The measure “is vaguely worded and compels private businesses and employees to violate their sincerely held religious belief,” Jeffrey Mateer, Liberty Institute’s general counsel, said in the letter. The law would effectively make it “a crime to do business in [Plano] while maintaining Christian, Jewish, Muslim, or other traditional religious views of marriage, sexuality and gender identity,” he wrote.

Increasingly, governments in not only large cities but also in small cities and suburbs are seeking to enact pro-LGBT legislation.

The Glendale, Ariz., city council may consider such an ordinance before it hosts the Super Bowl Feb. 1, according to The Arizona Republic. Glendale is a suburb of Phoenix.

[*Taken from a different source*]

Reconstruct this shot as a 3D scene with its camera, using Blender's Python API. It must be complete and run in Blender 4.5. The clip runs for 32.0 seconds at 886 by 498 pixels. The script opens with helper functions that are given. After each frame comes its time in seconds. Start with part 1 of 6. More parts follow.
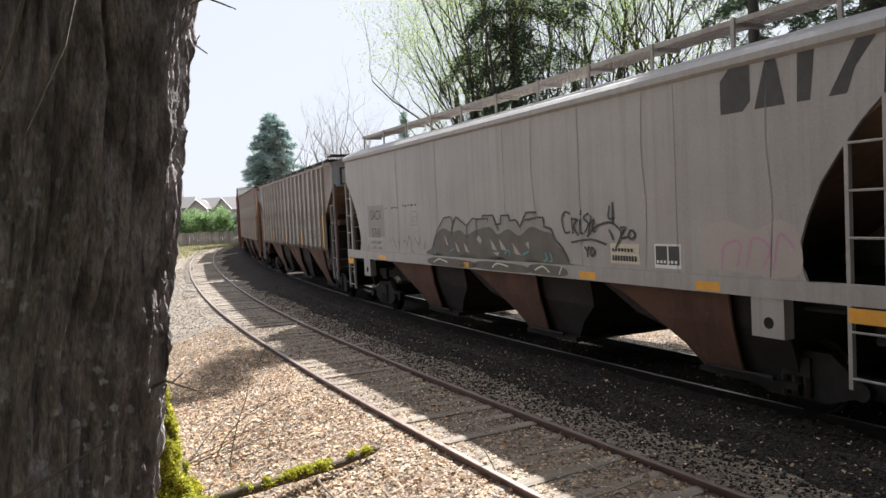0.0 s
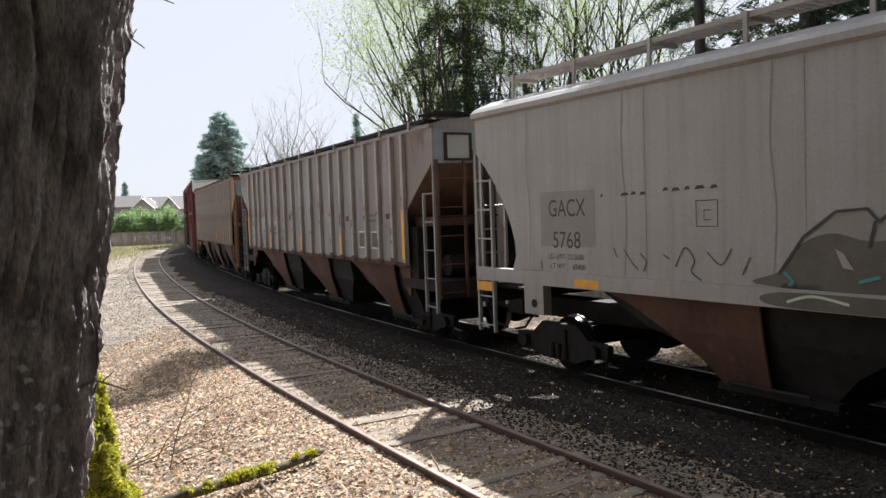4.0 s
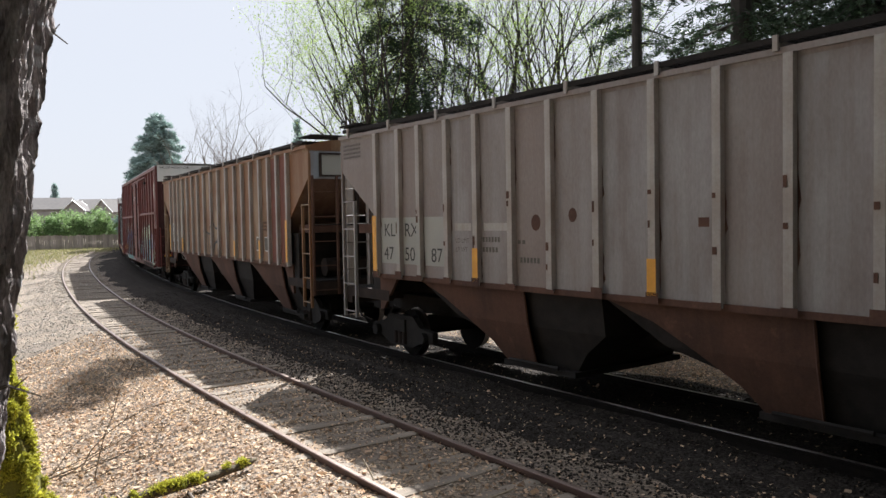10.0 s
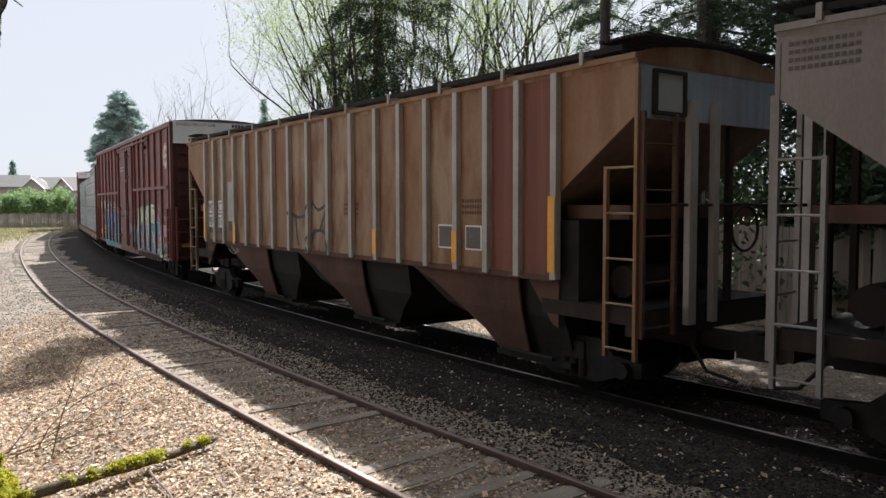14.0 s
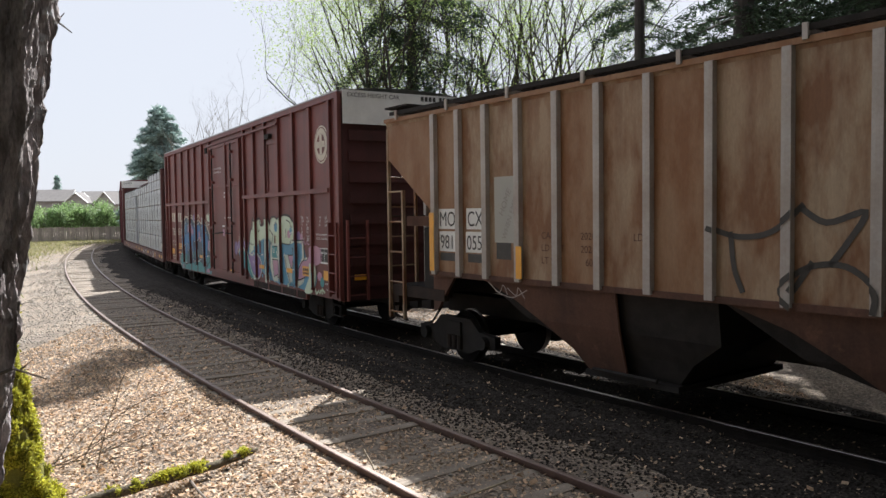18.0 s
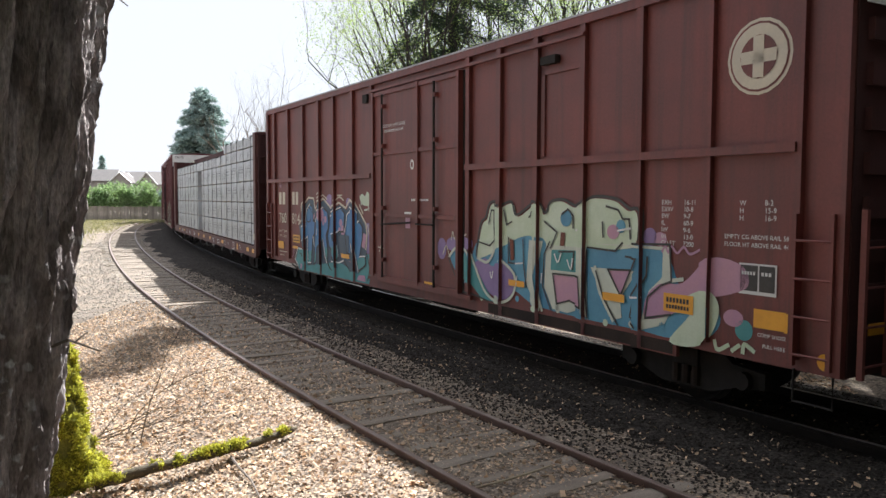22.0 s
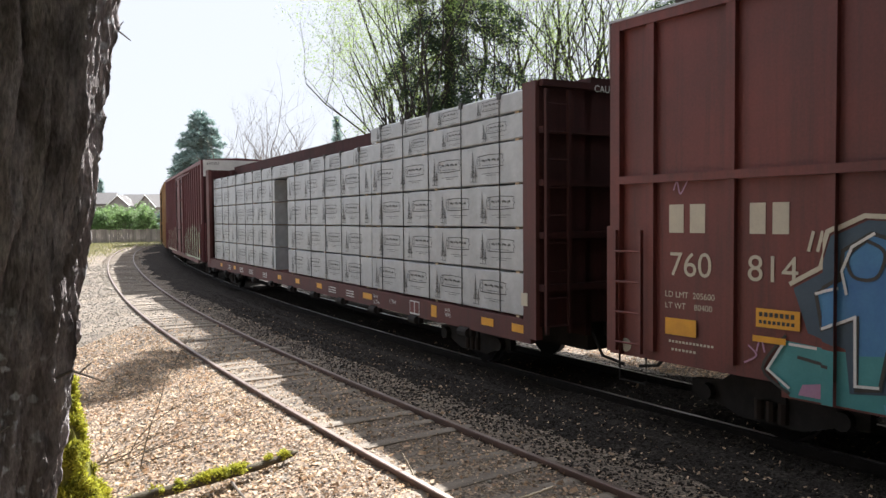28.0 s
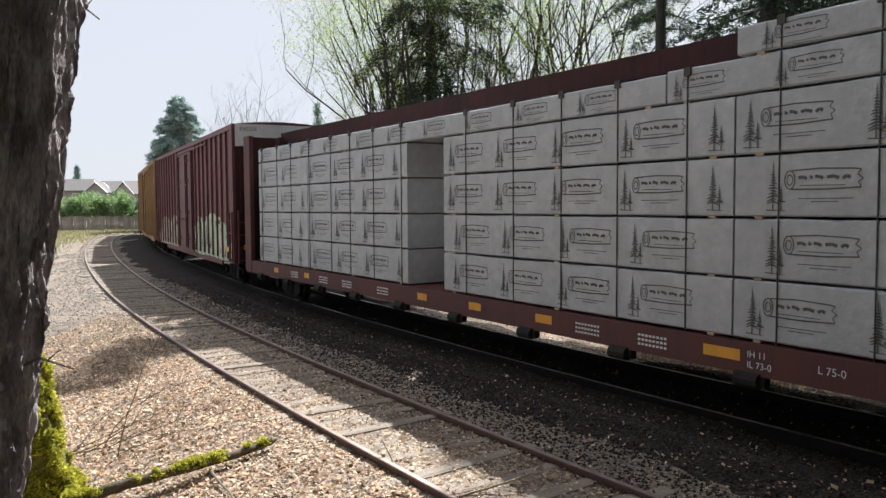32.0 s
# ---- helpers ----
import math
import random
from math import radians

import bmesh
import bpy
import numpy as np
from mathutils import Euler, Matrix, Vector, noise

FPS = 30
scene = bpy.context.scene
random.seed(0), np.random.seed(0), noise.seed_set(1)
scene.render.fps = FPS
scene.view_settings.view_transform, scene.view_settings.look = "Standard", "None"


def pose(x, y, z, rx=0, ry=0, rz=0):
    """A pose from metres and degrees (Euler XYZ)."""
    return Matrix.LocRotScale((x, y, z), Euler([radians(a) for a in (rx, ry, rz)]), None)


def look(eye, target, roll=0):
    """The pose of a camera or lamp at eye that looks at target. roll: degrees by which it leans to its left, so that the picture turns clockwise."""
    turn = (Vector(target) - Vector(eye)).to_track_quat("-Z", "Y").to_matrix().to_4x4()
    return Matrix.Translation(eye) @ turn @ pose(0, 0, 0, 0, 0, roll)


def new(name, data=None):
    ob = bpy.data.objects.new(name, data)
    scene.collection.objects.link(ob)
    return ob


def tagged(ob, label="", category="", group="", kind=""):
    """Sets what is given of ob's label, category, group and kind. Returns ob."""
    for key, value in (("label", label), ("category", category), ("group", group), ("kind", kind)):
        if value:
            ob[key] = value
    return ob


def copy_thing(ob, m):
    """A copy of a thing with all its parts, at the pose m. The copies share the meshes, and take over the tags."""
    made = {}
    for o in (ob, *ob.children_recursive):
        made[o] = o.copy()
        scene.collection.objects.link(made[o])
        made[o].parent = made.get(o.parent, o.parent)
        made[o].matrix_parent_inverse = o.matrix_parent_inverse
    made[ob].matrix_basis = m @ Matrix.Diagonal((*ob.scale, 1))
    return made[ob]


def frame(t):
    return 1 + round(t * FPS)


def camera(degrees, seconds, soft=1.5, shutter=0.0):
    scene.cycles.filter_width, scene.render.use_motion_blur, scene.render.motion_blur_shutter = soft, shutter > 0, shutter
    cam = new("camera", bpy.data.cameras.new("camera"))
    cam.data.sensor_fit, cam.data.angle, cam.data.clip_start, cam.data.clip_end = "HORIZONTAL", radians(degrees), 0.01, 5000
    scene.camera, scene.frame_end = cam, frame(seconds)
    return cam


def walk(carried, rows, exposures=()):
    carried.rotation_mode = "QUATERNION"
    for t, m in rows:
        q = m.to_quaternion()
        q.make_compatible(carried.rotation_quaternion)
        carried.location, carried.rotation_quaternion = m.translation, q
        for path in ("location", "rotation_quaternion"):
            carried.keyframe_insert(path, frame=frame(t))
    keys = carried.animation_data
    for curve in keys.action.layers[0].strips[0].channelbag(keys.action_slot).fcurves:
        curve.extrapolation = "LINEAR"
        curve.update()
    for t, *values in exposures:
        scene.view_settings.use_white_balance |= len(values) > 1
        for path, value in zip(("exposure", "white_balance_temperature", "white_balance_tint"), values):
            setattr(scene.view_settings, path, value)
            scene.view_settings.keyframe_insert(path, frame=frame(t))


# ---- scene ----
cam = camera(59.5, 32.0)
PATH = [
    (0, (-0.067, -0.211, 2.709), (-0.3435, 1.7676, 2.6127), -2.81),
    (0.5, (-0.045, -0.186, 2.701), (-0.2760, 1.7965, 2.5788), -2.84),
    (1, (-0.040, -0.198, 2.691), (-0.2738, 1.7840, 2.5549), -4.03),
    (1.5, (-0.042, -0.199, 2.686), (-0.2293, 1.7863, 2.5296), -3.81),
    (2, (-0.037, -0.200, 2.686), (-0.2126, 1.7872, 2.5384), -3.50),
    (2.5, (-0.032, -0.202, 2.693), (-0.2080, 1.7863, 2.5684), -3.13),
    (4.5, (-0.017, -0.223, 2.698), (-0.1603, 1.7692, 2.6050), -1.70),
    (5, (-0.017, -0.207, 2.692), (-0.1421, 1.7866, 2.5861), -1.85),
    (5.5, (-0.008, -0.208, 2.693), (-0.1240, 1.7863, 2.5947), -1.83),
    (6, (-0.004, -0.208, 2.690), (-0.1130, 1.7866, 2.5863), -1.86),
    (6.5, (0.001, -0.213, 2.689), (-0.0996, 1.7823, 2.5902), -1.68),
    (7, (0.007, -0.216, 2.691), (-0.0821, 1.7792, 2.5900), -1.49),
    (7.5, (0.012, -0.228, 2.688), (-0.0811, 1.7682, 2.5983), -1.48),
    (8, (0.013, -0.223, 2.688), (-0.0717, 1.7733, 2.6085), -0.95),
    (8.5, (0.021, -0.218, 2.692), (-0.0265, 1.7798, 2.6103), -0.53),
    (9, (0.027, -0.222, 2.691), (0.0296, 1.7765, 2.6051), -0.33),
    (9.5, (0.025, -0.227, 2.685), (0.0272, 1.7713, 2.5999), -0.75),
    (10, (0.021, -0.223, 2.689), (0.0209, 1.7754, 2.6129), -1.02),
    (10.5, (0.027, -0.214, 2.684), (0.0354, 1.7846, 2.6016), -1.07),
    (11, (0.031, -0.224, 2.685), (0.0678, 1.7741, 2.6152), -0.81),
    (11.5, (0.049, -0.239, 2.659), (0.0892, 1.7590, 2.5674), -0.58),
    (12, (0.060, -0.245, 2.652), (0.0963, 1.7517, 2.5353), -0.21),
    (12.5, (0.056, -0.249, 2.652), (0.1043, 1.7465, 2.5223), -0.01),
    (13, (0.062, -0.250, 2.664), (0.1124, 1.7454, 2.5388), 0.13),
    (13.5, (0.029, -0.259, 2.664), (0.0801, 1.7364, 2.5416), 0.09),
    (14, (0.050, -0.256, 2.645), (0.1341, 1.7385, 2.5280), -0.14),
    (14.5, (0.041, -0.259, 2.653), (0.0894, 1.7377, 2.5515), -0.20),
    (16.5, (0.034, -0.263, 2.680), (0.0221, 1.7363, 2.6290), -0.72),
    (17, (0.028, -0.240, 2.676), (0.0171, 1.7592, 2.6122), -0.97),
    (17.5, (0.018, -0.226, 2.675), (-0.0002, 1.7729, 2.6033), -0.80),
    (18, (0.033, -0.264, 2.669), (0.0278, 1.7335, 2.5766), -0.78),
    (18.5, (0.027, -0.247, 2.669), (0.0147, 1.7505, 2.5719), -0.60),
    (19, (0.027, -0.233, 2.676), (0.0272, 1.7656, 2.5931), -0.11),
    (19.5, (0.004, -0.217, 2.682), (-0.0039, 1.7813, 2.5993), 0.64),
    (20, (-0.000, -0.243, 2.681), (-0.0028, 1.7554, 2.5909), 0.69),
    (20.5, (-0.021, -0.252, 2.678), (-0.0361, 1.7464, 2.5929), 1.35),
    (21, (-0.016, -0.219, 2.647), (-0.0411, 1.7770, 2.5274), 0.57),
    (21.5, (-0.019, -0.220, 2.650), (-0.1035, 1.7747, 2.5320), 0.50),
    (22, (-0.027, -0.218, 2.649), (-0.1257, 1.7750, 2.5191), 0.14),
    (22.5, (-0.030, -0.211, 2.654), (-0.1275, 1.7830, 2.5288), 0.18),
    (23, (-0.039, -0.211, 2.661), (-0.1375, 1.7839, 2.5502), 0.30),
    (23.5, (-0.036, -0.223, 2.664), (-0.1644, 1.7701, 2.5547), 0.10),
    (24, (-0.029, -0.230, 2.669), (-0.1272, 1.7653, 2.5726), 0.03),
    (24.5, (-0.018, -0.233, 2.668), (-0.0778, 1.7629, 2.5611), 0.20),
    (26.5, (-0.005, -0.242, 2.675), (-0.0938, 1.7531, 2.5743), -0.54),
    (27, (-0.018, -0.245, 2.677), (-0.1199, 1.7503, 2.5845), -0.56),
    (27.5, (-0.024, -0.250, 2.678), (-0.1282, 1.7454, 2.5870), -0.69),
    (28, (-0.030, -0.250, 2.679), (-0.1246, 1.7466, 2.5987), -0.48),
    (28.5, (-0.030, -0.227, 2.660), (-0.1381, 1.7671, 2.5505), -1.08),
    (29, (-0.029, -0.229, 2.664), (-0.1456, 1.7636, 2.5378), -0.45),
    (29.5, (-0.011, -0.231, 2.671), (-0.0662, 1.7646, 2.5504), -0.06),
    (30, (-0.009, -0.236, 2.671), (-0.0205, 1.7610, 2.5604), 0.42),
    (30.5, (-0.010, -0.216, 2.668), (-0.0364, 1.7806, 2.5537), -0.42),
    (31, (0.001, -0.234, 2.673), (-0.0271, 1.7632, 2.5635), -0.46),
    (31.5, (-0.002, -0.231, 2.675), (-0.0463, 1.7661, 2.5733), -0.42),
    (32, (-0.018, -0.215, 2.668), (-0.0646, 1.7814, 2.5554), -0.37),
]
walk(cam, [(t, look(eye, target, roll)) for t, eye, target, roll in PATH],
     [(t, e, 6120, 10) for t, e in ((0, 1.43), (5, 1.36), (9, 1.34), (12, 1.24), (14, 1.31), (19, 1.31), (21, 1.56), (24, 1.58), (28, 1.51), (30, 1.33), (32, 1.26))])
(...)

Murray, Ky., residents held a public forum Dec. 8 about a pro-LGBT measure approved by the city’s Human Rights Commission but yet to be voted on by the city council, the Associated Press reported. In October, the Berea, Ky., city council rejected a similar law in a 5-3 vote, according to AP.

Repeal of the Fayetteville ordinance appears to be a setback to a new southern campaign by HRC to extend LGBT rights. The effort, announced in April, includes an $8.5 million budget over three years and is aimed at Alabama, Arkansas and Mississippi. On Nov. 10, HRC unveiled its “All God’s Children” religious outreach to persuade Mississippians homosexuality is compatible with Christianity.

Four southern states — Alabama, Arkansas, Mississippi and Tennessee — have no cities with pro-LGBT ordinances, according to HRC. About 200 cities and counties in the United States have non-discrimination laws that include transgender rights.

The campaign to overturn the Fayetteville ordinance received a boost from the business sector in early November when the board of the city’s chamber of commerce unanimously called for repeal. A chamber representative said the city left “existing and new businesses without guidance regarding how they should train their employees to comply with the law and/or modify any of their policies to comply.”